On Fri, Nov 2, 2018 at 3:00 PM Thomas Munro
<thomas.munro@enterprisedb.com> wrote:
> On Fri, Nov 2, 2018 at 2:29 PM Thomas Munro
> <thomas.munro@enterprisedb.com> wrote:
> > On Fri, Nov 2, 2018 at 2:07 PM Andrew Gierth
> > <andrew@tao11.riddles.org.uk> wrote:
> > > >>>>> "Paul" == Paul Schaap <ps@ipggroup.com> writes:
> > > Paul> Hi Andrew,
> > > Paul> Bingo, set enable_parallel_hash=false; gets a correct result
> > > Paul> whereas set enable_parallel_hash=true; gets 0.
> > >
> > > Paul> Yes I might have reversed some of the explains, my excuse its
> > > Paul> Friday and I went to bed late and am burnt out today :-)
> > >
> > > Are all the values of the my_citext column actually null?
> >
> > Thanks for the report Paul and the analysis Andrew. Discussed with
> > Andrew a bit on IRC. Summary: multi-batch left joins are not handling
> > NULLs correctly in the left table when partitioning.
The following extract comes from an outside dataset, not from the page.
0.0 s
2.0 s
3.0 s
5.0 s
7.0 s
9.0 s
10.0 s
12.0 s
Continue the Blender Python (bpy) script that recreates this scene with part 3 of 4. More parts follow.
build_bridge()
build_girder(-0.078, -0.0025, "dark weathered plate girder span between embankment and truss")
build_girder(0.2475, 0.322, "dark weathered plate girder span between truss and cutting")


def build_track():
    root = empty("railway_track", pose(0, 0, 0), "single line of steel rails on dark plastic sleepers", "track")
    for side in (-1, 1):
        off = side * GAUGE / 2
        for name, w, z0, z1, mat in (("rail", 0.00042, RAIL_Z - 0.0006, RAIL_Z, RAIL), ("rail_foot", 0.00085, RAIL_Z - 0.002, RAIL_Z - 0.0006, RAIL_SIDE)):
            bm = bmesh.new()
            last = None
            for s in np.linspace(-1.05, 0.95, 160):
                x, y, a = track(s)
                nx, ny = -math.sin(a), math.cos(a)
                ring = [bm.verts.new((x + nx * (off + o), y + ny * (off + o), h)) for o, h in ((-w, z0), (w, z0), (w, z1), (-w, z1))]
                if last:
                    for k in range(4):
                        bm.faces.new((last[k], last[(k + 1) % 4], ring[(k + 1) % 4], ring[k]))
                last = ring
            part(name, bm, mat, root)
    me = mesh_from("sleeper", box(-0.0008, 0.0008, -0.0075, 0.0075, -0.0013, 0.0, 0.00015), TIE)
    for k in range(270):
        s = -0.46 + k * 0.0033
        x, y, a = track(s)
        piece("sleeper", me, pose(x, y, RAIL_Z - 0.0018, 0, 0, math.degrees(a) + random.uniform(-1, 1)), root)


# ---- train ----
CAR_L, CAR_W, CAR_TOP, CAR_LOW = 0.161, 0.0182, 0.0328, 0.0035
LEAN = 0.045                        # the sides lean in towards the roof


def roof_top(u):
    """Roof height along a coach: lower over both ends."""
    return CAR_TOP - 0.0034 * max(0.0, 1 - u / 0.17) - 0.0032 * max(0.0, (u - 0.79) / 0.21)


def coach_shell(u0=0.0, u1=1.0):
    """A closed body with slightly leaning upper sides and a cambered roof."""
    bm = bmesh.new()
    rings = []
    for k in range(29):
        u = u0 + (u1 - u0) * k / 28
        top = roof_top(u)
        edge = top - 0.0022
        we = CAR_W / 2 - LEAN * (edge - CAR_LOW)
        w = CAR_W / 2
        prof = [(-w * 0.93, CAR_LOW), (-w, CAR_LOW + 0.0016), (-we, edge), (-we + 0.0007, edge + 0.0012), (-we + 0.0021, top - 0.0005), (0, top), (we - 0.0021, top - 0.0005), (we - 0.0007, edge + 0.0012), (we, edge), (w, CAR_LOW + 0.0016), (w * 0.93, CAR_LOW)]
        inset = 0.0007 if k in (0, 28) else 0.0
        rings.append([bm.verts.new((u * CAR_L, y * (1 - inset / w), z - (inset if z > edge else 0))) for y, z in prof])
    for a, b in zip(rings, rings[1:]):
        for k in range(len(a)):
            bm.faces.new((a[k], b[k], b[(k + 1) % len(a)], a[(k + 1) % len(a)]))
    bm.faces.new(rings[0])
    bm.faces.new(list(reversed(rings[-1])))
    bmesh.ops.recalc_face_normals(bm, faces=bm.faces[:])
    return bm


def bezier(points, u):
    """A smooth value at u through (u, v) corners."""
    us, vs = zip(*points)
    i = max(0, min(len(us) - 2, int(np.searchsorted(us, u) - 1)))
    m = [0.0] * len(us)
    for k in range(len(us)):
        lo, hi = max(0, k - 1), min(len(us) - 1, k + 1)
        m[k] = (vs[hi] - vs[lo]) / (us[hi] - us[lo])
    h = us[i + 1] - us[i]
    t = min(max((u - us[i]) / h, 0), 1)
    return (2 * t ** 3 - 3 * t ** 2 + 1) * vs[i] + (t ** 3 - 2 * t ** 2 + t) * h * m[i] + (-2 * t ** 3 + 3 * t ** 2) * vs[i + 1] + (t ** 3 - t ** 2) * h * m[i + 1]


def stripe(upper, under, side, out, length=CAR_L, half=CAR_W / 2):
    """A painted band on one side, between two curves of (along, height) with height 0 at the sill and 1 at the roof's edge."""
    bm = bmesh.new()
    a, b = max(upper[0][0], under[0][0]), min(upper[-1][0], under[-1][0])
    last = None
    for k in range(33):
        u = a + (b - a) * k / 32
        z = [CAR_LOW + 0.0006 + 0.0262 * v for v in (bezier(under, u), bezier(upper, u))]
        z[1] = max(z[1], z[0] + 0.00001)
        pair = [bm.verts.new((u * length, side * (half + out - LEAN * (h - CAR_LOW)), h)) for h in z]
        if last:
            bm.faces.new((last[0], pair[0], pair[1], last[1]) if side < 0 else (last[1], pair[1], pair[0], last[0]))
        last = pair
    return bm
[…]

Looking into
> > this now.
>
> Here's a repro.
>
> create table r as select generate_series(1, 1000000) i, null::int j;
> update r set j = i where i <= 10;
> create table s as select generate_series(1, 1000000) i;
> analyze;
> select count(*), count(r.j) from r left join s on r.j = s.i;
>
> Unpatched master gives me a 16 batch Parallel Hash Join with the
> incorrect answer:
>
> count | count
> -------+-------
> 10 | 10
>
> With the attached patch the answer is correct:
>
> count | count
> ---------+-------
> 1000000 | 10
>
> The brown-paper-bag level fix is:
>
> - false, /* outer join, currently unsupported */
> + HJ_FILL_OUTER(hjstate),
>
> It is right and full outer joins that are not yet supported by
> Parallel Hash Join. Left outer joins *are* supported. The effect of that
> thinko is to make them behave like inner joins (but only in multi-batch
> joins, ie when work_mem is exceeded).
Pushed.
--
Thomas Munro
http://www.enterprisedb.com